Last but not least, le donne. Forse sbaglio, ma sono profondamente convinta che esista tuttora, nel paese ed anche nelle nostre aule, un problema di genere. Riconducibile, sempre per parlare di art. 3, non alla prima, ma alla seconda parte, ovvero ad una reale parità di accesso alle opportunità.

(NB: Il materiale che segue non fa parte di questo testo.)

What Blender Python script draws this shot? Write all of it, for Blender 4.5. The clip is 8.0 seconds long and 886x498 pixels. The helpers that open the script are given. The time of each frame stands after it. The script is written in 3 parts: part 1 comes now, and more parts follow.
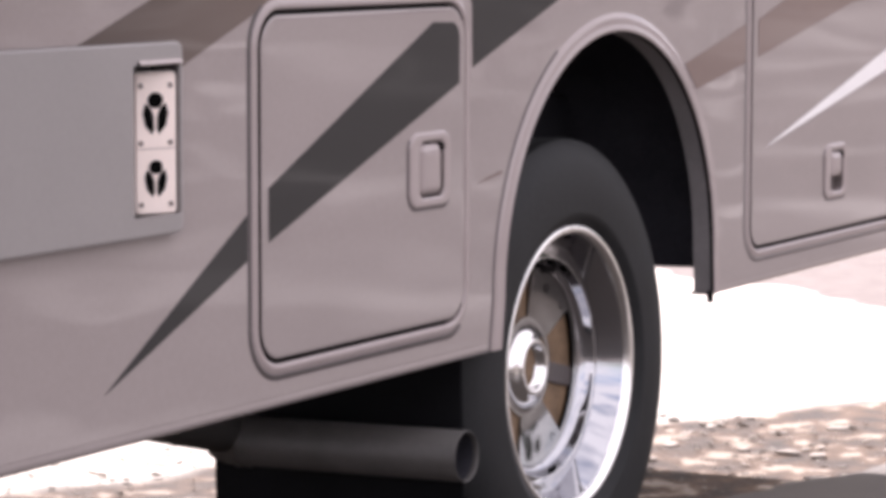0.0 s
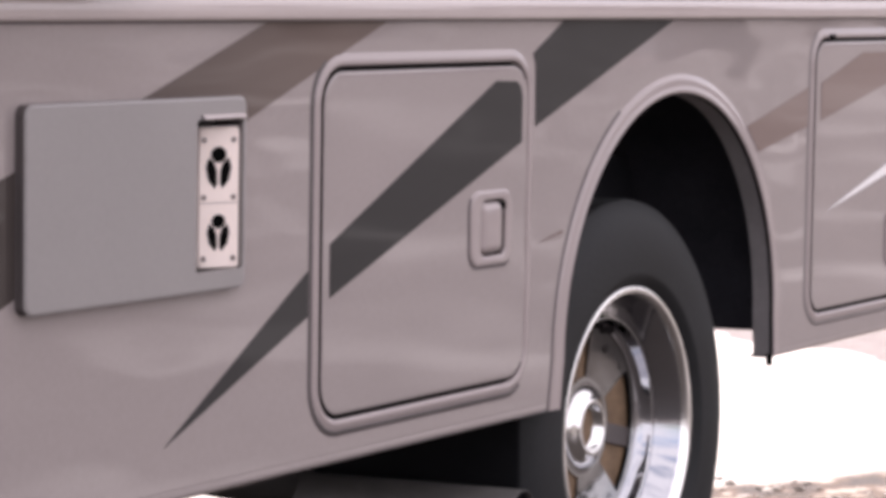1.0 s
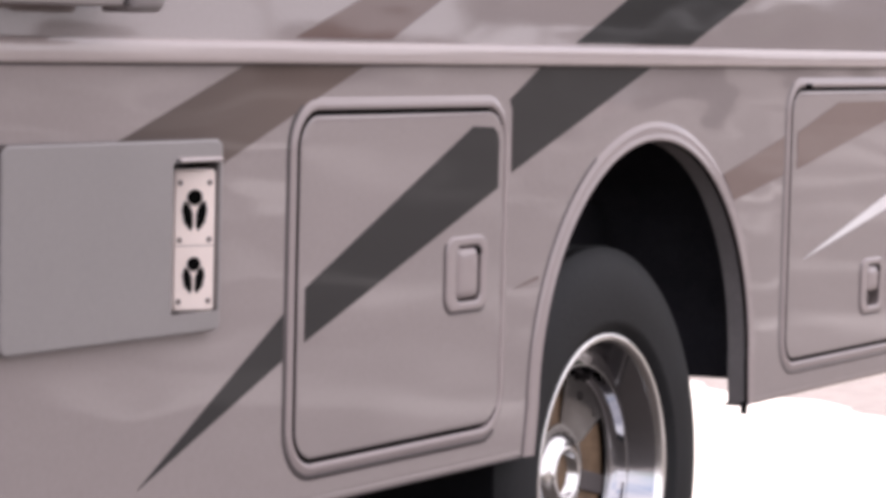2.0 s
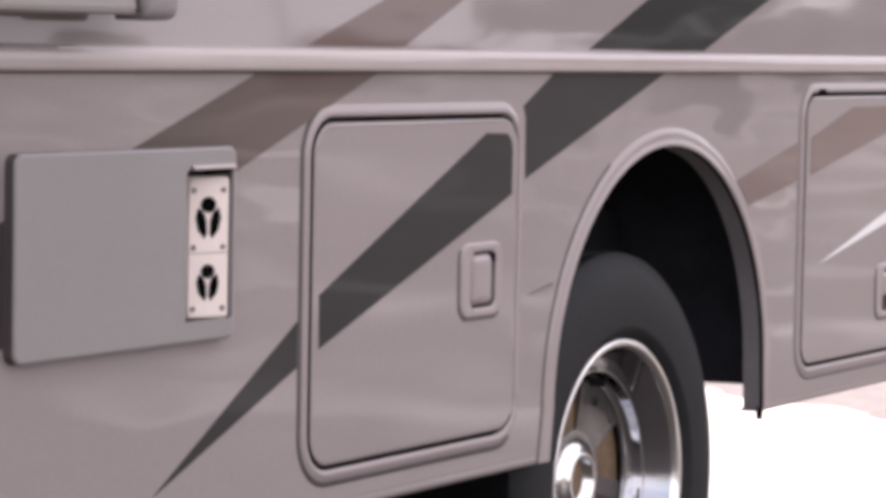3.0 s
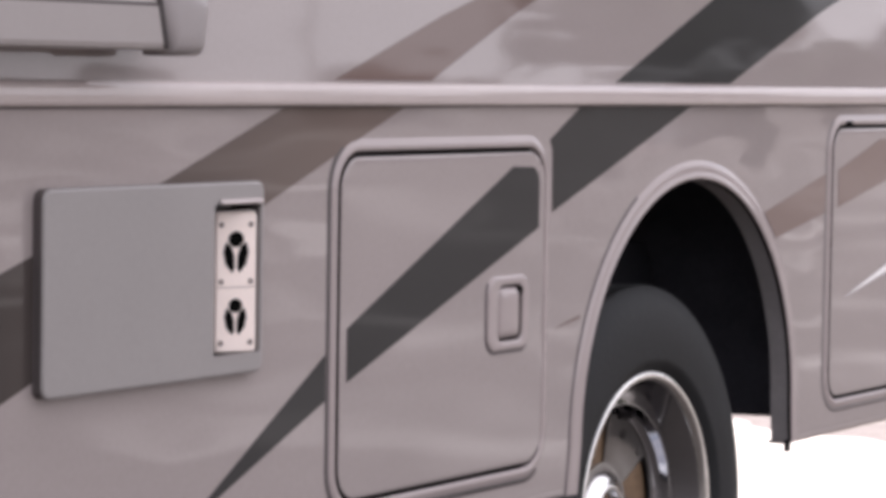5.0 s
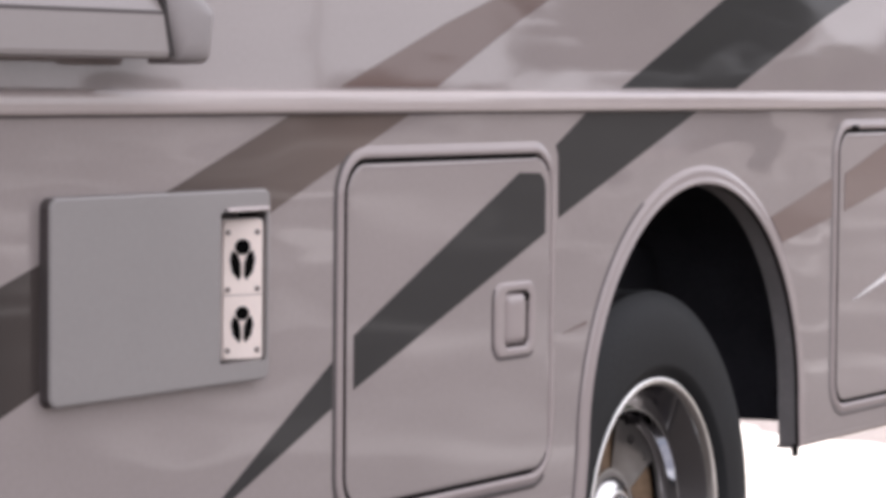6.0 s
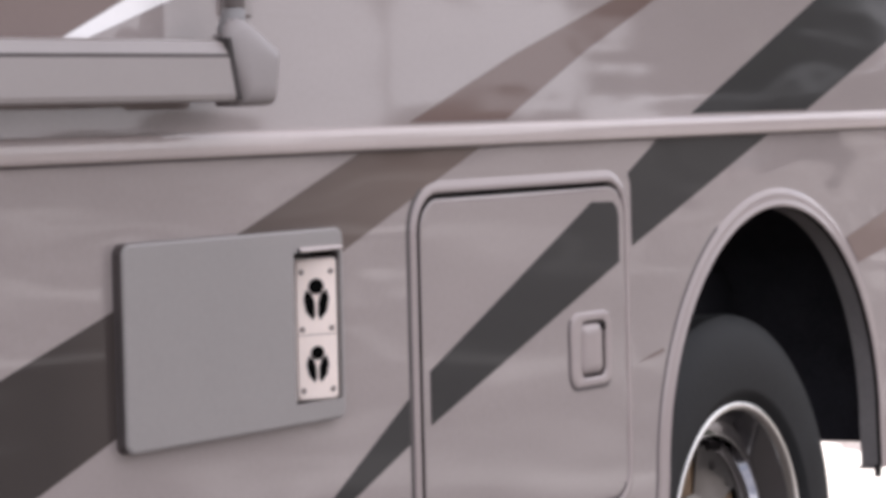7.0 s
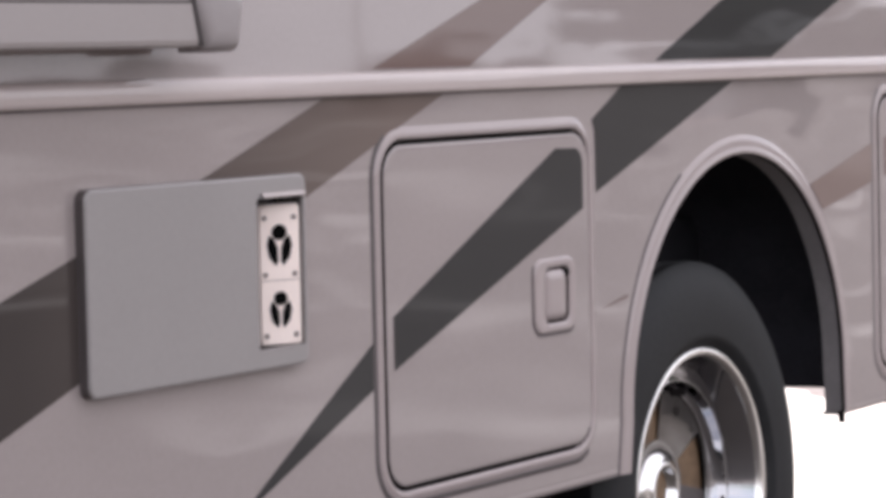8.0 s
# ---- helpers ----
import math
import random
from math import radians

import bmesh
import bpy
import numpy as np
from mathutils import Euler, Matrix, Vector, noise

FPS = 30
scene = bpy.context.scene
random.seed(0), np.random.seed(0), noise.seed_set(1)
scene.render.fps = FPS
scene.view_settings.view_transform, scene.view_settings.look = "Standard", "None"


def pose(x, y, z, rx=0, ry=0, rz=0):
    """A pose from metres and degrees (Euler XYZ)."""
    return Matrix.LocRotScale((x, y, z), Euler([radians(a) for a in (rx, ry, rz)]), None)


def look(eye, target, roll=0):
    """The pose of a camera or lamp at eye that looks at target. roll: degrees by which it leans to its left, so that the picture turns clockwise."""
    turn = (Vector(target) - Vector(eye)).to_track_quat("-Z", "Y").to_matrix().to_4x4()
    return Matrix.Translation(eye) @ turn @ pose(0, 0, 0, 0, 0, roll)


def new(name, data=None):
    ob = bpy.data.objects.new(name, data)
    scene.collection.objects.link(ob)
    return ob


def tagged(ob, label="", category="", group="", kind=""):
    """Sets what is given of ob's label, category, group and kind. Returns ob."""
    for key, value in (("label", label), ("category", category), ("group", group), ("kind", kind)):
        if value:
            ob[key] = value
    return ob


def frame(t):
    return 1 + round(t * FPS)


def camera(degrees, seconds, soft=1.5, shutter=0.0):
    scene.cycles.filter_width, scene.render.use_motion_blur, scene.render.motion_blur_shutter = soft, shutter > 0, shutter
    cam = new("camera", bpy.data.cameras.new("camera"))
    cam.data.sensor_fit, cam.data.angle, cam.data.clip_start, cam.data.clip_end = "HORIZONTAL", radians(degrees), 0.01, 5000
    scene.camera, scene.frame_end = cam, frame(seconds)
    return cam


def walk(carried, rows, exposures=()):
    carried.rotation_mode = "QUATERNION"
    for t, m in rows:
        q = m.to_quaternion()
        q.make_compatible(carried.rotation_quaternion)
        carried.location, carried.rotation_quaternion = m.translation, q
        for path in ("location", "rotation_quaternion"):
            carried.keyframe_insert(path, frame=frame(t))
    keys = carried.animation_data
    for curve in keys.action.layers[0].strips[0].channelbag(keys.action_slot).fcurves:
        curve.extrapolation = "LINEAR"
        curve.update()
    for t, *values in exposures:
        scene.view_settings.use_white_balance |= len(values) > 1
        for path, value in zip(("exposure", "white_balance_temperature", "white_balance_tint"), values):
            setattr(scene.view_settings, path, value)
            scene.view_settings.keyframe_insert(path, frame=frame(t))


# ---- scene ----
# ------------------------------------------------------------ camera
cam = camera(16.53, 8.0, soft=4.6)
# seconds, eye, heading to the left of +y, tilt up, roll
ROWS = [
    (0.0, (-4.9946, -2.4390, 1.1653), -61.079, -5.465, -1.002),
    (0.1, (-4.9941, -2.4369, 1.1646), -60.673, -5.321, -0.959),
    (0.2, (-4.9936, -2.4349, 1.1639), -60.361, -5.142, -0.940),
    (0.3, (-4.9931, -2.4329, 1.1632), -60.207, -4.981, -0.816),
    (0.4, (-4.9926, -2.4308, 1.1625), -60.419, -4.697, -0.707),
    (0.5, (-4.9921, -2.4288, 1.1618), -60.436, -4.474, -0.407),
    (0.6, (-4.9933, -2.4295, 1.1622), -60.125, -4.491, -0.530),
    (0.7, (-4.9945, -2.4301, 1.1626), -60.085, -4.531, -0.362),
    (0.8, (-4.9958, -2.4308, 1.1631), -60.253, -4.375, -0.348),
    (0.9, (-4.9970, -2.4314, 1.1635), -60.122, -4.340, -0.171),
    (1.0, (-4.9982, -2.4321, 1.1639), -60.043, -4.344, -0.203),
    (1.1, (-4.9981, -2.4318, 1.1630), -60.095, -4.264, -0.009),
    (1.2, (-4.9981, -2.4315, 1.1622), -60.335, -3.958, 0.158),
    (1.3, (-4.9980, -2.4311, 1.1613), -60.385, -3.760, 0.213),
    (1.4, (-4.9980, -2.4308, 1.1605), -60.345, -3.648, 0.266),
    (1.5, (-4.9979, -2.4305, 1.1596), -60.431, -3.660, 0.210),
    (1.6, (-4.9981, -2.4314, 1.1592), -60.564, -3.492, 0.286),
    (1.7, (-4.9983, -2.4323, 1.1588), -60.567, -3.455, 0.331),
    (2.8, (-5.0005, -2.4418, 1.1541), -60.161, -3.322, -0.020),
    (2.9, (-5.0007, -2.4426, 1.1537), -60.190, -3.256, 0.107),
    (3.0, (-5.0009, -2.4435, 1.1532), -60.138, -3.245, -0.038),
    (3.1, (-5.0032, -2.4439, 1.1566), -60.213, -3.144, 0.197),
    (3.2, (-5.0055, -2.4443, 1.1601), -60.148, -3.194, 0.189),
    (3.3, (-5.0078, -2.4447, 1.1635), -60.141, -3.226, 0.274),
    (3.4, (-5.0101, -2.4451, 1.1670), -60.224, -3.088, 0.342),
    (3.5, (-5.0124, -2.4455, 1.1704), -60.147, -3.094, 0.493),
    (3.6, (-5.0107, -2.4448, 1.1685), -60.133, -3.058, 0.359),
    (3.7, (-5.0090, -2.4441, 1.1666), -60.088, -3.027, 0.324),
    (3.8, (-5.0073, -2.4433, 1.1648), -60.085, -2.990, 0.346),
    (3.9, (-5.0056, -2.4426, 1.1629), -60.002, -2.975, 0.292),
    (4.0, (-5.0039, -2.4419, 1.1610), -60.027, -2.895, 0.306),
    (4.1, (-5.0048, -2.4433, 1.1601), -59.991, -2.852, 0.203),
    (4.2, (-5.0058, -2.4448, 1.1591), -59.849, -2.867, 0.092),
    (4.4, (-5.0077, -2.4477, 1.1572), -59.661, -2.864, -0.040),
    (4.5, (-5.0086, -2.4491, 1.1563), -59.575, -2.810, -0.089),
    (4.7, (-5.0089, -2.4498, 1.1564), -59.595, -2.745, -0.173),
    (5.8, (-5.0105, -2.4533, 1.1567), -59.584, -2.480, -0.258),
    (5.9, (-5.0107, -2.4537, 1.1568), -59.555, -2.496, -0.273),
    (6.0, (-5.0108, -2.4540, 1.1568), -59.460, -2.525, -0.558),
    (6.1, (-5.0088, -2.4521, 1.1592), -59.427, -2.300, -0.526),
    (6.2, (-5.0068, -2.4501, 1.1617), -59.288, -2.198, -0.854),
    (6.3, (-5.0048, -2.4482, 1.1641), -59.103, -2.072, -1.190),
    (6.4, (-5.0027, -2.4463, 1.1666), -59.280, -1.981, -1.403),
    (6.5, (-5.0007, -2.4444, 1.1690), -59.052, -1.853, -2.430),
    (6.6, (-4.9999, -2.4460, 1.1694), -58.305, -1.725, -2.899),
    (6.7, (-4.9991, -2.4476, 1.1699), -58.159, -1.795, -2.640),
    (6.8, (-4.9983, -2.4492, 1.1703), -58.070, -1.852, -2.580),
    (7.0, (-4.9966, -2.4524, 1.1712), -58.024, -2.040, -2.385),
    (7.1, (-4.9974, -2.4556, 1.1707), -58.067, -2.075, -2.272),
    (7.2, (-4.9982, -2.4587, 1.1701), -58.066, -2.234, -2.288),
    (7.3, (-4.9990, -2.4619, 1.1696), -58.117, -2.489, -2.183),
    (7.4, (-4.9998, -2.4651, 1.1690), -58.213, -2.800, -2.230),
    (7.5, (-5.0006, -2.4682, 1.1685), -58.199, -2.879, -2.216),
    (7.6, (-5.0009, -2.4695, 1.1681), -58.339, -2.861, -2.311),
    (7.8, (-5.0015, -2.4722, 1.1674), -58.438, -2.903, -2.385),
    (8.0, (-5.0021, -2.4748, 1.1667), -58.473, -3.017, -2.364),
]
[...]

Io non solo non voglio essere chiamata “giudichessa” da nessuno (come pure mi dava molto fastidio, agli inizi della carriera, essere denominata “piemmina”, neologismo che nessuno si sarebbe mai sognato di affibbiare ad un collega uomo di pari anzianità), ma vorrei vivere in un ordinamento che mi garantisce di poter accedere ad ogni posizione, sulla base della capacità e delle attitudini individuali, senza costellarmi nel quotidiano la strada di ostacoli di ogni tipo e, soprattutto, che mi permette di potere, con termine trendy che trovo odioso ma efficace, di declinare al femminile la mia funzione, il mio rapporto con il potere, la mia visione del mondo che è forse diversa da quella di un collega uomo, posto che per poter funzionare bene la giurisdizione ha bisogno di entrambi gli approcci.

Ecco, io vorrei un’ Md che parla di tutto ciò in Area; nelle istituzioni delle quali è parte (a cominciare dai Consigli Giudiziari e dal Csm) proponendo un modello di magistrato ispirato a quei principi; nella società civile; un’Md fatta di magistrati che vivono tutto questo nel quotidiano delle loro scelte e che su questo, dentro e fuori, si confrontano.

Ringrazio chi è arrivato alla fine di questo scritto.